[start]
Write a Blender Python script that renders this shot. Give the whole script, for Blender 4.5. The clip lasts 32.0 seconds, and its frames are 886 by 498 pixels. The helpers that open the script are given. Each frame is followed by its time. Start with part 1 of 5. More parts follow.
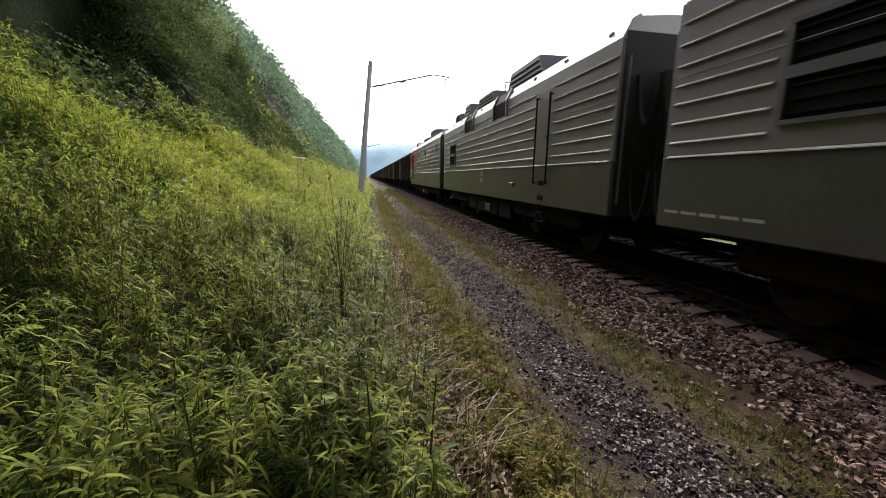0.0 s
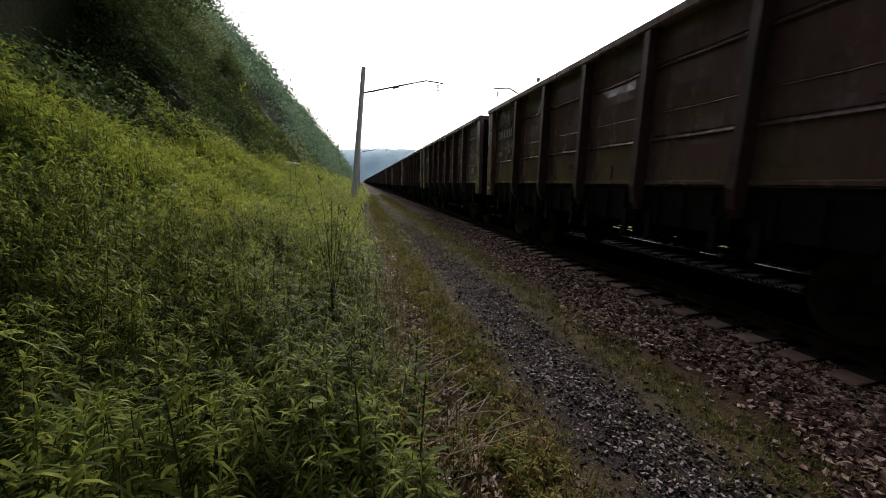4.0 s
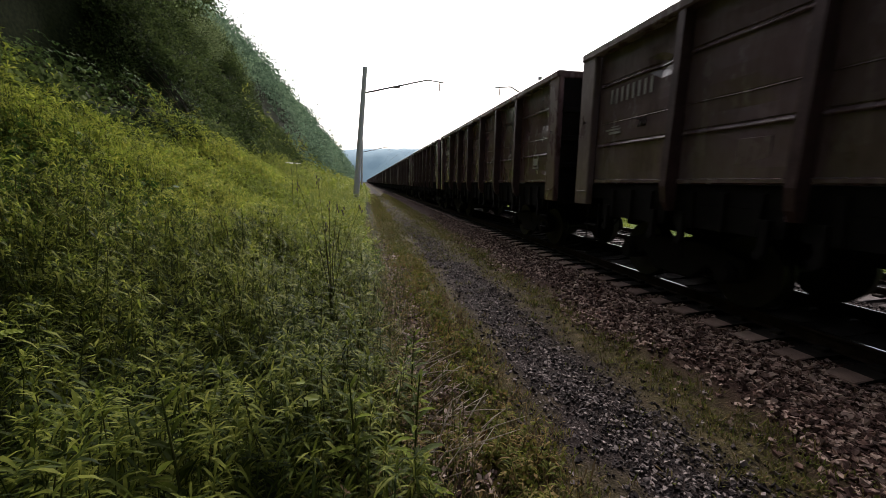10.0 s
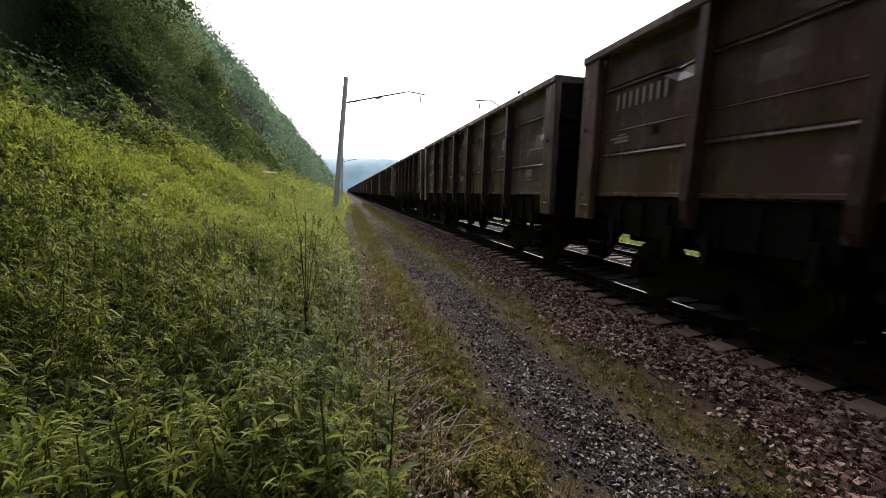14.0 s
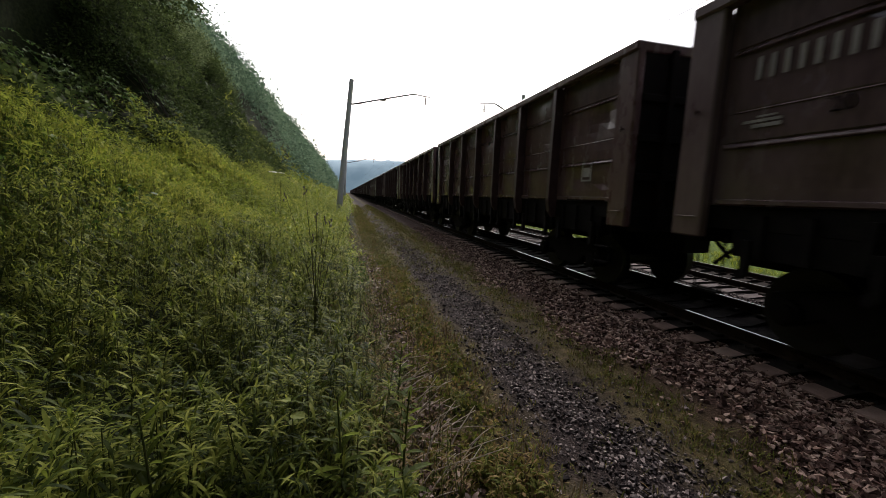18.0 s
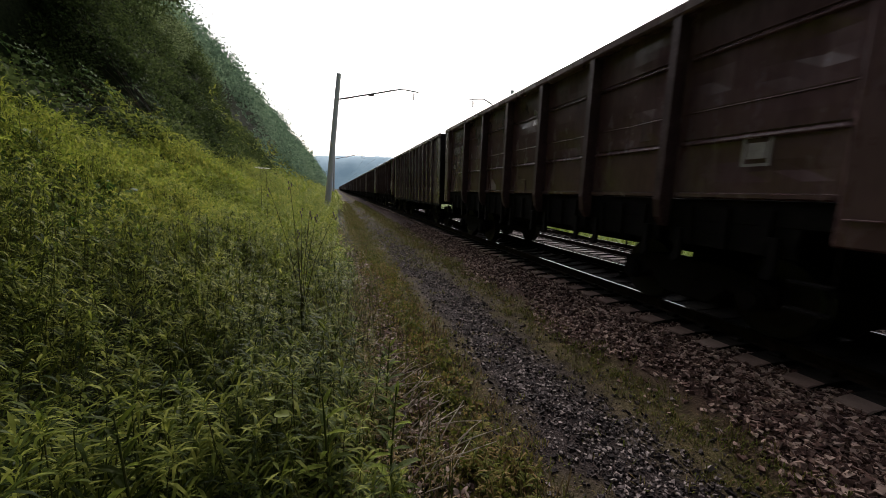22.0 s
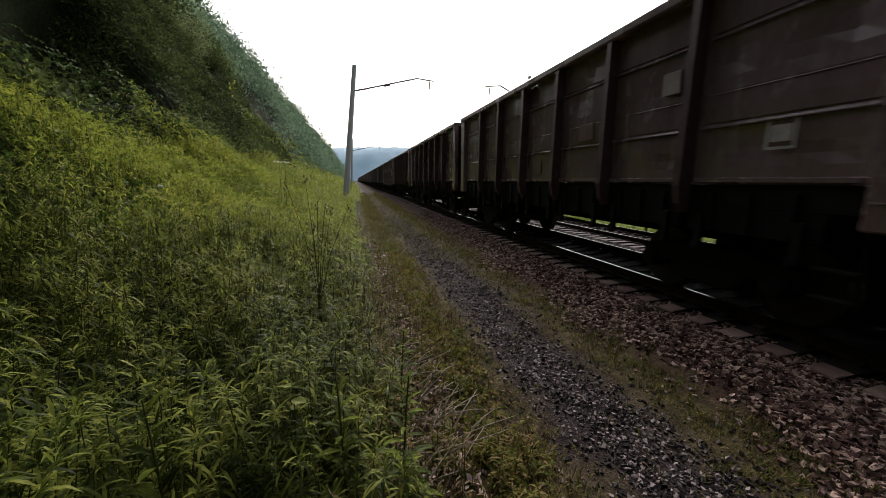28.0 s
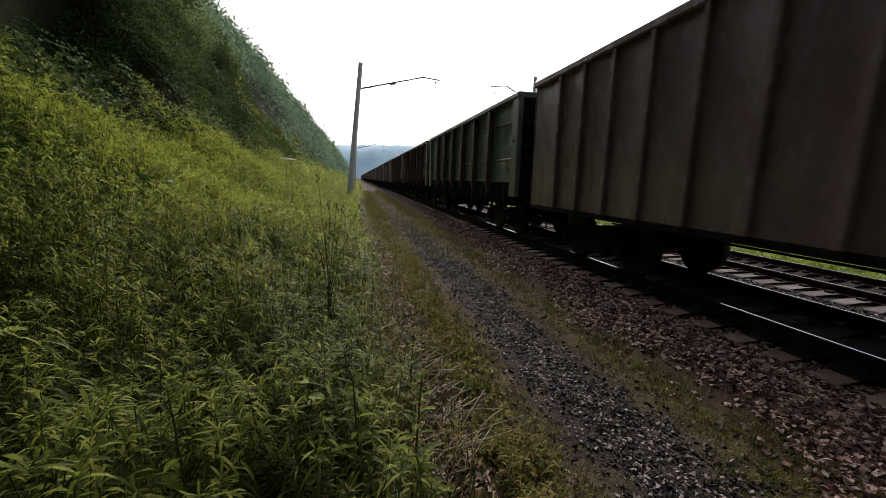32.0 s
[end]
Written exercise:
Write out each line of the data exactly; the images should be left out.

Expected answer:
Write a Blender Python script that renders this shot. Give the whole script, for Blender 4.5. The clip lasts 32.0 seconds, and its frames are 886 by 498 pixels. The helpers that open the script are given. Each frame is followed by its time. Start with part 1 of 5. More parts follow.
0.0 s
4.0 s
10.0 s
14.0 s
18.0 s
22.0 s
28.0 s
32.0 s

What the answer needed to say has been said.